> Source excerpt
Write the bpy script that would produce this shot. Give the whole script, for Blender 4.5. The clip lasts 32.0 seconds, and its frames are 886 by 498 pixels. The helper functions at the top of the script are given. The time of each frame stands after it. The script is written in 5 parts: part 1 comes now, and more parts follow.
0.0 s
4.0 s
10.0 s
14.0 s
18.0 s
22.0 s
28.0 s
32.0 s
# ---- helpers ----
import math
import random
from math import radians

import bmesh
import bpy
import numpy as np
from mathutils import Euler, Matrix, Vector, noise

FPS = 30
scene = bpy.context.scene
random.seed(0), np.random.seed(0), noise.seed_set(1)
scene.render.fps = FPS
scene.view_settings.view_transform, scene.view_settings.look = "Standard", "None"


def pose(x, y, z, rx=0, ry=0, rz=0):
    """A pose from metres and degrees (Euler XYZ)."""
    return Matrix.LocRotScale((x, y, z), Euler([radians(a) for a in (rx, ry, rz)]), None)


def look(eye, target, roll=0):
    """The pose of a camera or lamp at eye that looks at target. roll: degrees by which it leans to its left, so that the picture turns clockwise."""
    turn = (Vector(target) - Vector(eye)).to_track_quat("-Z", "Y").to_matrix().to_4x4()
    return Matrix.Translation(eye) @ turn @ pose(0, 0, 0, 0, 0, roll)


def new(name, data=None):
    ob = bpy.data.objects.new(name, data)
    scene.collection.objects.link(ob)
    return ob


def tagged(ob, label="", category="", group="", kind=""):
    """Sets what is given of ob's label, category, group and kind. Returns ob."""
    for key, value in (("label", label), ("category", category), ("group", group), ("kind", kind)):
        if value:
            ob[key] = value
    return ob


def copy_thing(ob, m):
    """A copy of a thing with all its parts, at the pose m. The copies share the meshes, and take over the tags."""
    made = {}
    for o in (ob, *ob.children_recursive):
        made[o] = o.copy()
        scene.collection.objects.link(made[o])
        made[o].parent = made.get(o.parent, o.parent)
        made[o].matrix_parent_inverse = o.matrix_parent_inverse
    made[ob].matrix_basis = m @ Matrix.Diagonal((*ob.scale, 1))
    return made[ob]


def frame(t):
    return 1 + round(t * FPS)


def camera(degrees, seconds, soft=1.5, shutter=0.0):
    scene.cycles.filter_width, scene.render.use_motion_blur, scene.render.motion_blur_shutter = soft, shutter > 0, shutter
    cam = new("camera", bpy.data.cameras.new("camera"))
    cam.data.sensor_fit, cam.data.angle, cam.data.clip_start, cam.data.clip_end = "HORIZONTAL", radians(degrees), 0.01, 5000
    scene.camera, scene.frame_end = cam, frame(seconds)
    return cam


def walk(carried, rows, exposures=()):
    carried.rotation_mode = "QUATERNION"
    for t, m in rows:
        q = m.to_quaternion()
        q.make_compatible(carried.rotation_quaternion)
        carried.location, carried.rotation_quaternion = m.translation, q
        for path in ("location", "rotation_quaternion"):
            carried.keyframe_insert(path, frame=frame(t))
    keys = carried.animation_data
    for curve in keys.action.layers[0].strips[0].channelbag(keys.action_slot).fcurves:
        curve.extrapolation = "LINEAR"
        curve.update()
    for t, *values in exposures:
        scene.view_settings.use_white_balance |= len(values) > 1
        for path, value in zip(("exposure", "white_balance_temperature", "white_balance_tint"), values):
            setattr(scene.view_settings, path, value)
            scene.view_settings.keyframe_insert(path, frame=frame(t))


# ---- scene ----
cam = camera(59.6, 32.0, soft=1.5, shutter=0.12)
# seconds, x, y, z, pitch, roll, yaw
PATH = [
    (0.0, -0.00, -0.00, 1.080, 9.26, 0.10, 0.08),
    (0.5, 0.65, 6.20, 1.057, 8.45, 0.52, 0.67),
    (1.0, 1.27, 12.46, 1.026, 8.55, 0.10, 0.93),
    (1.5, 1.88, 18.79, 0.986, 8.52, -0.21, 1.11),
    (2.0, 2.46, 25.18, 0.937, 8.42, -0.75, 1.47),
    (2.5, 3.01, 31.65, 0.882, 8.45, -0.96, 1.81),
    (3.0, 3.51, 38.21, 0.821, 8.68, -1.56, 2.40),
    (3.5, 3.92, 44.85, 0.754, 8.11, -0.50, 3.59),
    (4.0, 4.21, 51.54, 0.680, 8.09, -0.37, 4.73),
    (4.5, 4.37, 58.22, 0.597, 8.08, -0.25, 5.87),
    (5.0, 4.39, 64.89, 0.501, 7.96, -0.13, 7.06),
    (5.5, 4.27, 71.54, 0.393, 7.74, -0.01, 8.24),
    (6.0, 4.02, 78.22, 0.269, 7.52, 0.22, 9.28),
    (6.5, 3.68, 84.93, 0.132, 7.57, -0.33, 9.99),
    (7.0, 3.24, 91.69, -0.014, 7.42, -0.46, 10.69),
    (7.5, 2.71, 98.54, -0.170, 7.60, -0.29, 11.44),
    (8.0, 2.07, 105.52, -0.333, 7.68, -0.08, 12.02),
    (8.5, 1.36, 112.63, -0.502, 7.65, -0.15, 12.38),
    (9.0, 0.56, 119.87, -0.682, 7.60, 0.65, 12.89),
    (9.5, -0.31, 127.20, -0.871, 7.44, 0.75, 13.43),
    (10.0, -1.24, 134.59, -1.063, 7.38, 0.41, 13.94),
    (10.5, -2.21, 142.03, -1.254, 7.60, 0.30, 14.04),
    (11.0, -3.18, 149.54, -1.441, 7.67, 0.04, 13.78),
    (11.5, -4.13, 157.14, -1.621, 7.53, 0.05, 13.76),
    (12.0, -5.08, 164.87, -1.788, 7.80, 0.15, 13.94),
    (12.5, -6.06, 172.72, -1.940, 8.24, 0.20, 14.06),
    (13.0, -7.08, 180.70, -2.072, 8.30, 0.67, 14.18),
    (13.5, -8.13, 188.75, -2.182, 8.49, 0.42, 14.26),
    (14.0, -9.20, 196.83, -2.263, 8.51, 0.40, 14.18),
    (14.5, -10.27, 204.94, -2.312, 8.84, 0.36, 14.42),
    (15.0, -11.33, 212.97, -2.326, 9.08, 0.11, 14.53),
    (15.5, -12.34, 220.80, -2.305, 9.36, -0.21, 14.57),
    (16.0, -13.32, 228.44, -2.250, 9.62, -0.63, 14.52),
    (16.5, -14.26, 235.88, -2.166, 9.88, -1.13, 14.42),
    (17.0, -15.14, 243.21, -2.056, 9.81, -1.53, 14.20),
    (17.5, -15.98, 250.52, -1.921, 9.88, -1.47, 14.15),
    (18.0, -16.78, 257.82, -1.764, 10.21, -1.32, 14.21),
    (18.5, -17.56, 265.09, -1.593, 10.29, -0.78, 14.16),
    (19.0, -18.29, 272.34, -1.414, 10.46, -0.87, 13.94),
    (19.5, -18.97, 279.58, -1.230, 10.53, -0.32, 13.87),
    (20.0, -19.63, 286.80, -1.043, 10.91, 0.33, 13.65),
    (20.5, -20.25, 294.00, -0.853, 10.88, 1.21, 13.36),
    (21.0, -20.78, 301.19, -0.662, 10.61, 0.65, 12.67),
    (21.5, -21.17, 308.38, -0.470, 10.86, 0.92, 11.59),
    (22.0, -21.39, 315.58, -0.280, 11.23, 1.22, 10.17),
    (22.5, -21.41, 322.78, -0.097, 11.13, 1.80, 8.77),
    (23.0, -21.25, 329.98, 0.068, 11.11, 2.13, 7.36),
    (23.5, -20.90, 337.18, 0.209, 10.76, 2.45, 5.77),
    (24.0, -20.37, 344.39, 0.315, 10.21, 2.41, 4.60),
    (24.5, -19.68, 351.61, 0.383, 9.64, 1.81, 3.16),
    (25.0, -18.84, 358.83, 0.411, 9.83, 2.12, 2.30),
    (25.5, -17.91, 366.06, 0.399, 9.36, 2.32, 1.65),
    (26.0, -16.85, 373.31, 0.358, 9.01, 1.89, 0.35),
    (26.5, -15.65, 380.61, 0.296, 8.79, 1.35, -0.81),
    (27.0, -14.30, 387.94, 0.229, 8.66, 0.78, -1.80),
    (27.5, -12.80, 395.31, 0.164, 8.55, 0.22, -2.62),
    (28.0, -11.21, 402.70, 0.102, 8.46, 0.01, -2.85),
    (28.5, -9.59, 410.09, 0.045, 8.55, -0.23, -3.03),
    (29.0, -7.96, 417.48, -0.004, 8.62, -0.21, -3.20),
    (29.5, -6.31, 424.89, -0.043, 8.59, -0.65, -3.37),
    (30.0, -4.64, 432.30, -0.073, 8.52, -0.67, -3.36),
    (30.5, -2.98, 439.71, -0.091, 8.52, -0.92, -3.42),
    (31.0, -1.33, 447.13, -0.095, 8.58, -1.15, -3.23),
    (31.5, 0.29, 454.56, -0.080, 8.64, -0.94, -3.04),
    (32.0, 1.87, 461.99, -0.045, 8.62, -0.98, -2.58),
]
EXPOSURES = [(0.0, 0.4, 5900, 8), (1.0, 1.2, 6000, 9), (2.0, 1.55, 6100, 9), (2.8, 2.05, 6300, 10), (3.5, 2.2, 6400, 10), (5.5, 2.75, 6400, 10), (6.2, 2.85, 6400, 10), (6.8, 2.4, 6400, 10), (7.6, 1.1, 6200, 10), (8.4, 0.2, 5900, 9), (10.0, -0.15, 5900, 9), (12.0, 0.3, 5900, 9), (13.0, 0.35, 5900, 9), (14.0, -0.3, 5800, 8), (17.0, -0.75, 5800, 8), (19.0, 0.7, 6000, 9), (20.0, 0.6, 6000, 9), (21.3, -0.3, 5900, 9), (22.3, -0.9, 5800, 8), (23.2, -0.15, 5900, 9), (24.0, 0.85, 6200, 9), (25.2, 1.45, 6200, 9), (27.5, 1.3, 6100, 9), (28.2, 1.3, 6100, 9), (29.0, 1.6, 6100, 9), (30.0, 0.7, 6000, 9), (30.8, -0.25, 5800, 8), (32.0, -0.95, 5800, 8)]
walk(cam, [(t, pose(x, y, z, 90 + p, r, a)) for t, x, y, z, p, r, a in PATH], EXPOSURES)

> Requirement
Start with the line that holds "made[o].parent = made.get(o.parent, o.parent)" and finish with the line that holds "for path in". Transcribe each line in between exactly, and those two as well.

> Full answer
        made[o].parent = made.get(o.parent, o.parent)
        made[o].matrix_parent_inverse = o.matrix_parent_inverse
    made[ob].matrix_basis = m @ Matrix.Diagonal((*ob.scale, 1))
    return made[ob]


def frame(t):
    return 1 + round(t * FPS)


def camera(degrees, seconds, soft=1.5, shutter=0.0):
    scene.cycles.filter_width, scene.render.use_motion_blur, scene.render.motion_blur_shutter = soft, shutter > 0, shutter
    cam = new("camera", bpy.data.cameras.new("camera"))
    cam.data.sensor_fit, cam.data.angle, cam.data.clip_start, cam.data.clip_end = "HORIZONTAL", radians(degrees), 0.01, 5000
    scene.camera, scene.frame_end = cam, frame(seconds)
    return cam


def walk(carried, rows, exposures=()):
    carried.rotation_mode = "QUATERNION"
    for t, m in rows:
        q = m.to_quaternion()
        q.make_compatible(carried.rotation_quaternion)
        carried.location, carried.rotation_quaternion = m.translation, q
        for path in ("location", "rotation_quaternion"):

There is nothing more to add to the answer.